There is much (potentially) to be excited about here. Few would argue against having greater access to more learning opportunities, especially when those opportunities are offered for 'free', where there is latent unmet demand, and where the opportunities themselves are well constructed and offer real value for learners. As with MOOCs at the level of higher education, however, we perhaps shouldn't be too surprised if these new opportunities at the high school level are first seized upon *not* by some of the groups with the greatest learning needs -- for example, students in overcrowded, poorly resourced secondary schools in developing countries, or even students who would like a secondary education, but for a variety of reasons aren't able to receive one -- but rather by those best placed to take advantage of them. This has been largely been the case for initial adopters of MOOCs. (One of the first studies of this aspect of the 'MOOC Phenomenon', which looked at MOOCs from the University of Pennsylvania, found that students tended to be "young, well educated, and employed, with a majority from developed countries.")
As a practical matter, some of the first types of beneficiaries may, for example (and I am just speculating here), be homeschooling families in North America (while not necessarily comparatively 'rich' by local standards, such families need to be affluent enough to be able to afford to have one parent stay at home with the kids, and generally have pretty good Internet connectivity); international schools around the world (which can offer a broader range of courses to students interested in an 'American' education); and the families of 'foreign' students looking to apply to college in the United States (the edX course “COL101x: The Road to Selective College Admissions” looks, at least to my eyes, tailor made for certain segments of the population of learners in places like China, Korea, Hong Kong, etc.).
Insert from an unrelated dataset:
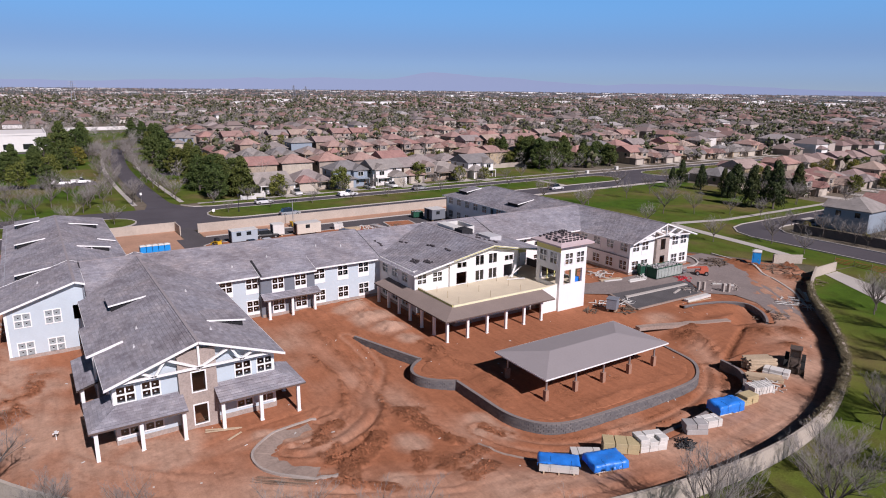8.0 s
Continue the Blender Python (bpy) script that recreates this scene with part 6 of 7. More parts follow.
# ---- cars ----
def car_kind(name, paint, L, W, H, pickup=False, label="", group="parked cars"):
    e = thing(name, label, "car", group)
    bm = bmesh.new()
    secs = [(-L / 2, 0.45, 0.8), (-L / 2 + 0.15, 0.3, 0.95), (-L * 0.28, 0.28, 1.0), (L * 0.16, 0.28, 0.98), (L / 2 - 0.35, 0.3, 0.82), (L / 2, 0.42, 0.68)]
    rows = [[bm.verts.new((x, s * W / 2 * (1 if 0 < i < 5 else 0.88), z)) for s, z in ((-1, z0), (-1, (z0 + z1) / 2 + 0.1), (-0.9, z1), (0.9, z1), (1, (z0 + z1) / 2 + 0.1), (1, z0))] for i, (x, z0, z1) in enumerate(secs)]
    for a, b in zip(rows, rows[1:]):
        for k in range(6):
            bm.faces.new((a[k], a[(k + 1) % 6], b[(k + 1) % 6], b[k]))
    bm.faces.new(rows[0][::-1])
    bm.faces.new(rows[-1])
    bmesh.ops.recalc_face_normals(bm, faces=bm.faces[:])
    part("body", bm, paint, e)
    x0, x1 = (-0.3, L * 0.22) if pickup else (-L * 0.42, L * 0.22)
    bm = bmesh.new()
    lo = [(x0, -W * 0.44), (x1, -W * 0.44), (x1, W * 0.44), (x0, W * 0.44)]
    hi = [(x0 + 0.35, -W * 0.36), (x1 - 0.75, -W * 0.36), (x1 - 0.75, W * 0.36), (x0 + 0.35, W * 0.36)]
    a, b = [bm.verts.new((*p, 0.96)) for p in lo], [bm.verts.new((*p, H - 0.05)) for p in hi]
    for k in range(4):
        bm.faces.new((a[k], a[(k + 1) % 4], b[(k + 1) % 4], b[k]))
    bm.faces.new(b)
    part("glasshouse", bm, M_CARGLASS, e, "dark windows")
    bm = bmesh.new()
    box(bm, x0 + 0.33, x1 - 0.73, -W * 0.37, W * 0.37, H - 0.06, H, taper=0.05)
    part("roof", bm, paint, e)
    if pickup:
        bm = bmesh.new()
        for yy in (-W / 2 + 0.06, W / 2 - 0.06):
            box(bm, -L / 2 + 0.1, -0.35, yy - 0.05, yy + 0.05, 0.95, 1.2)
        box(bm, -L / 2 + 0.05, -L / 2 + 0.15, -W / 2 + 0.06, W / 2 - 0.06, 0.95, 1.2)
        part("bed_side", bm, paint, e)
    for xx in (-L * 0.31, L * 0.32):
        for s in (-1, 1):
            wheel(e, xx, s * (W / 2 - 0.1), 0.34, 0.22)
    for s in (-1, 1):
        bm = bmesh.new()
        box(bm, L / 2 - 0.12, L / 2 + 0.01, s * W * 0.36 - 0.16, s * W * 0.36 + 0.16, 0.58, 0.72)
        part("headlight", bm, M_PALEBOX, e)
        bm = bmesh.new()
        box(bm, -L / 2 - 0.01, -L / 2 + 0.1, s * W * 0.38 - 0.12, s * W * 0.38 + 0.12, 0.68, 0.86)
        part("tail_light", bm, M_CARRED, e)
    return e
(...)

In other words, at least in the near term, a Matthew Effect in Educational Technology may be apparent, where those who are best placed to benefit from the introduction of a new technology tool or innovation are the ones who indeed benefit from it the most.
Longer term, though, it is possible to view this news about movement of a major MOOC platform into the area of secondary education as one further indication that we are getting further along from the 'front end of the e-learning wave' (of which MOOCs are but one part) to something that will eventually have a greater mass impact beyond what is happening now in the 'rich' countries of North America and the OECD.
Learning with new technologies has of course been around for many decades but, broadly speaking, has not (yet) had the 'transformational' impact that has long been promised. "Gradually, then suddenly" is how one of Ernest Hemingway's characters famously describes how he went bankrupt. Might this be how the large scale adoption of educational technologies will eventually happen as well in much of the world?